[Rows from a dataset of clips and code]
*****

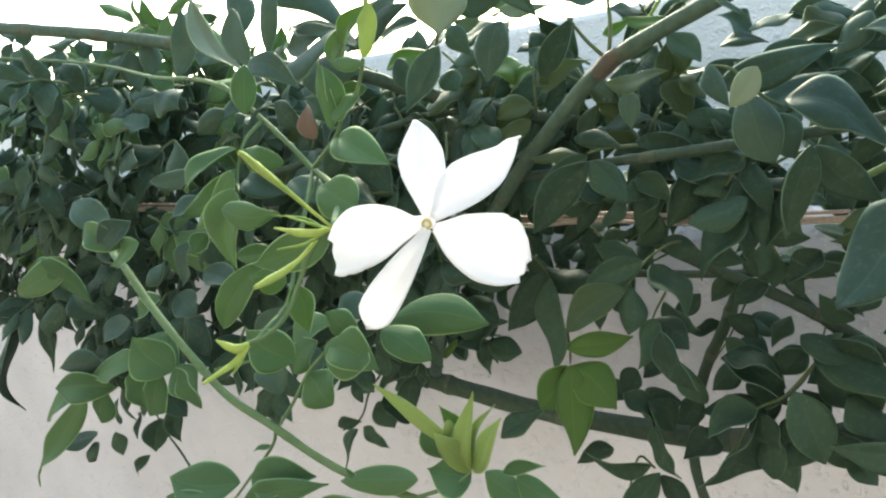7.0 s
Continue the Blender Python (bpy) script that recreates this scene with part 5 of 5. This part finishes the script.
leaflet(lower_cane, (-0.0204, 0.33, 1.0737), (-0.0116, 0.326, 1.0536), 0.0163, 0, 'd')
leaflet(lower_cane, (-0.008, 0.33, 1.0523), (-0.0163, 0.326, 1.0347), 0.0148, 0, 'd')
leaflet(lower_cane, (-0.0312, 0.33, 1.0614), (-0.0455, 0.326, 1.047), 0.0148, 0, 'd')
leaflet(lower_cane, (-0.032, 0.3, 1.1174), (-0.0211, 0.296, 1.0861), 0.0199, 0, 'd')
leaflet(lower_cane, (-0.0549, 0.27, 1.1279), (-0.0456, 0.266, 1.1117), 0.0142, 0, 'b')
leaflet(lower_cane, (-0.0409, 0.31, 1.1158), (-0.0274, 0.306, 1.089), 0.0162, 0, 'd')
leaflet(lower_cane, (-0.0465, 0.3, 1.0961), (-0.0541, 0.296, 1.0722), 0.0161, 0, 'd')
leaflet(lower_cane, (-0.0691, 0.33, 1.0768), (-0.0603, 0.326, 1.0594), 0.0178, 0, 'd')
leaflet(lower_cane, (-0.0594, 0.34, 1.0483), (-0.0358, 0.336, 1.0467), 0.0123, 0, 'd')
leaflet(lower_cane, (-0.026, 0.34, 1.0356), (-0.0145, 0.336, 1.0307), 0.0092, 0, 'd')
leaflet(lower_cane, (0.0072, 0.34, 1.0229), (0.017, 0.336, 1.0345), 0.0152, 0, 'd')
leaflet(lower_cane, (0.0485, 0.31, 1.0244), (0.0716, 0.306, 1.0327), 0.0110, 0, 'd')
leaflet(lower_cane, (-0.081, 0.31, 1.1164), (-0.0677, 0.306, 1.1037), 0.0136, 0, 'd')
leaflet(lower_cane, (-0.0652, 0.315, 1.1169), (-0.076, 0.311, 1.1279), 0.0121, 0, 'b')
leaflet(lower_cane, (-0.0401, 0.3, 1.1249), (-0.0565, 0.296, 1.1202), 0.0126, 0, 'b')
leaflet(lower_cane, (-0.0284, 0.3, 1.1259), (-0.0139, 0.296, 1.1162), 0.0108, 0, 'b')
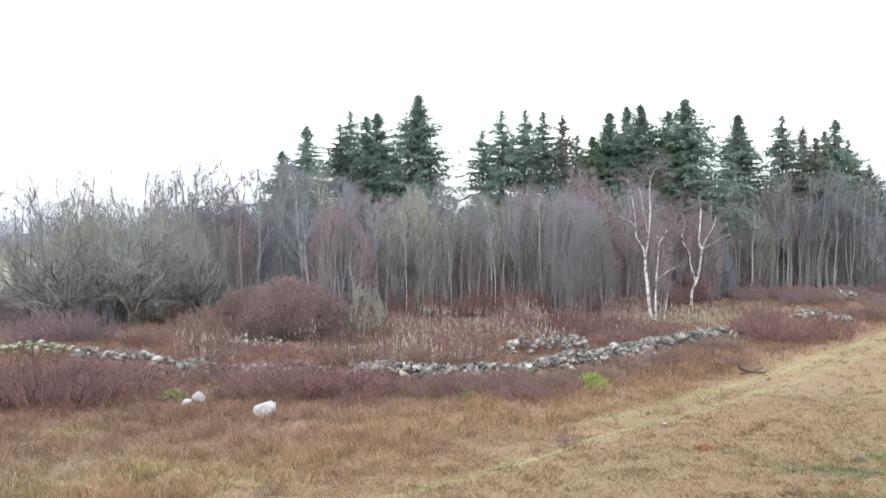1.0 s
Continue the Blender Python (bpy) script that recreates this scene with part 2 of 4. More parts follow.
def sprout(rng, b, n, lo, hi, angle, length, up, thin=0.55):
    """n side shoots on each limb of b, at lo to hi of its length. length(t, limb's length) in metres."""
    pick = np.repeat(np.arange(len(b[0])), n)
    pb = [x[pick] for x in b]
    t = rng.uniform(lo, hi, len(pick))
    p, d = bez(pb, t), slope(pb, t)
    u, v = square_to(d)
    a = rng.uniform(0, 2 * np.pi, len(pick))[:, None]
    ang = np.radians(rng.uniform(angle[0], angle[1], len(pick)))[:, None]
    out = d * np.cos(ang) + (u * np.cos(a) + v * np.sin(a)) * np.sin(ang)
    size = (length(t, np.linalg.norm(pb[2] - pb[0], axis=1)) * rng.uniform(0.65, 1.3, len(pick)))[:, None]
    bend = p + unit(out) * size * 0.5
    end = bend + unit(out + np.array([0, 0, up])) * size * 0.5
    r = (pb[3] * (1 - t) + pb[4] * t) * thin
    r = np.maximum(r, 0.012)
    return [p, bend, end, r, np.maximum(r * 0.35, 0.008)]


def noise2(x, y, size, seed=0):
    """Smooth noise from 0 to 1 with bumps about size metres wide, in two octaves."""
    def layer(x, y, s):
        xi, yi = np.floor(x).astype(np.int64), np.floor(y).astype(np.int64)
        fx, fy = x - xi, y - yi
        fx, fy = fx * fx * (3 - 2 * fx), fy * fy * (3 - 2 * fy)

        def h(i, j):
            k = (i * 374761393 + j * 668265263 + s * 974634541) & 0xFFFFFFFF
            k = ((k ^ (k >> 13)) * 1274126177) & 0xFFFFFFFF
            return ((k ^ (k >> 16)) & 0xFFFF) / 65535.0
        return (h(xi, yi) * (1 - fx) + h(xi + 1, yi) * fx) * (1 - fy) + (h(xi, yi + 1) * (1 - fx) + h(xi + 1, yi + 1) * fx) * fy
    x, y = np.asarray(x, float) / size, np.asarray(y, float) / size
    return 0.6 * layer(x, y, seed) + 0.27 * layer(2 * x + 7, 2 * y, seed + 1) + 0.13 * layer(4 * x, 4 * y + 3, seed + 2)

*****

- _Aim of the task_: Each record above should come back exactly the same, only without its pictures.

- _Finished exercise_:
7.0 s
Continue the Blender Python (bpy) script that recreates this scene with part 5 of 5. This part finishes the script.
leaflet(lower_cane, (-0.0204, 0.33, 1.0737), (-0.0116, 0.326, 1.0536), 0.0163, 0, 'd')
leaflet(lower_cane, (-0.008, 0.33, 1.0523), (-0.0163, 0.326, 1.0347), 0.0148, 0, 'd')
leaflet(lower_cane, (-0.0312, 0.33, 1.0614), (-0.0455, 0.326, 1.047), 0.0148, 0, 'd')
leaflet(lower_cane, (-0.032, 0.3, 1.1174), (-0.0211, 0.296, 1.0861), 0.0199, 0, 'd')
leaflet(lower_cane, (-0.0549, 0.27, 1.1279), (-0.0456, 0.266, 1.1117), 0.0142, 0, 'b')
leaflet(lower_cane, (-0.0409, 0.31, 1.1158), (-0.0274, 0.306, 1.089), 0.0162, 0, 'd')
leaflet(lower_cane, (-0.0465, 0.3, 1.0961), (-0.0541, 0.296, 1.0722), 0.0161, 0, 'd')
leaflet(lower_cane, (-0.0691, 0.33, 1.0768), (-0.0603, 0.326, 1.0594), 0.0178, 0, 'd')
leaflet(lower_cane, (-0.0594, 0.34, 1.0483), (-0.0358, 0.336, 1.0467), 0.0123, 0, 'd')
leaflet(lower_cane, (-0.026, 0.34, 1.0356), (-0.0145, 0.336, 1.0307), 0.0092, 0, 'd')
leaflet(lower_cane, (0.0072, 0.34, 1.0229), (0.017, 0.336, 1.0345), 0.0152, 0, 'd')
leaflet(lower_cane, (0.0485, 0.31, 1.0244), (0.0716, 0.306, 1.0327), 0.0110, 0, 'd')
leaflet(lower_cane, (-0.081, 0.31, 1.1164), (-0.0677, 0.306, 1.1037), 0.0136, 0, 'd')
leaflet(lower_cane, (-0.0652, 0.315, 1.1169), (-0.076, 0.311, 1.1279), 0.0121, 0, 'b')
leaflet(lower_cane, (-0.0401, 0.3, 1.1249), (-0.0565, 0.296, 1.1202), 0.0126, 0, 'b')
leaflet(lower_cane, (-0.0284, 0.3, 1.1259), (-0.0139, 0.296, 1.1162), 0.0108, 0, 'b')
1.0 s
Continue the Blender Python (bpy) script that recreates this scene with part 2 of 4. More parts follow.
def sprout(rng, b, n, lo, hi, angle, length, up, thin=0.55):
    """n side shoots on each limb of b, at lo to hi of its length. length(t, limb's length) in metres."""
    pick = np.repeat(np.arange(len(b[0])), n)
    pb = [x[pick] for x in b]
    t = rng.uniform(lo, hi, len(pick))
    p, d = bez(pb, t), slope(pb, t)
    u, v = square_to(d)
    a = rng.uniform(0, 2 * np.pi, len(pick))[:, None]
    ang = np.radians(rng.uniform(angle[0], angle[1], len(pick)))[:, None]
    out = d * np.cos(ang) + (u * np.cos(a) + v * np.sin(a)) * np.sin(ang)
    size = (length(t, np.linalg.norm(pb[2] - pb[0], axis=1)) * rng.uniform(0.65, 1.3, len(pick)))[:, None]
    bend = p + unit(out) * size * 0.5
    end = bend + unit(out + np.array([0, 0, up])) * size * 0.5
    r = (pb[3] * (1 - t) + pb[4] * t) * thin
    r = np.maximum(r, 0.012)
    return [p, bend, end, r, np.maximum(r * 0.35, 0.008)]


def noise2(x, y, size, seed=0):
    """Smooth noise from 0 to 1 with bumps about size metres wide, in two octaves."""
    def layer(x, y, s):
        xi, yi = np.floor(x).astype(np.int64), np.floor(y).astype(np.int64)
        fx, fy = x - xi, y - yi
        fx, fy = fx * fx * (3 - 2 * fx), fy * fy * (3 - 2 * fy)

        def h(i, j):
            k = (i * 374761393 + j * 668265263 + s * 974634541) & 0xFFFFFFFF
            k = ((k ^ (k >> 13)) * 1274126177) & 0xFFFFFFFF
            return ((k ^ (k >> 16)) & 0xFFFF) / 65535.0
        return (h(xi, yi) * (1 - fx) + h(xi + 1, yi) * fx) * (1 - fy) + (h(xi, yi + 1) * (1 - fx) + h(xi + 1, yi + 1) * fx) * fy
    x, y = np.asarray(x, float) / size, np.asarray(y, float) / size
    return 0.6 * layer(x, y, seed) + 0.27 * layer(2 * x + 7, 2 * y, seed + 1) + 0.13 * layer(4 * x, 4 * y + 3, seed + 2)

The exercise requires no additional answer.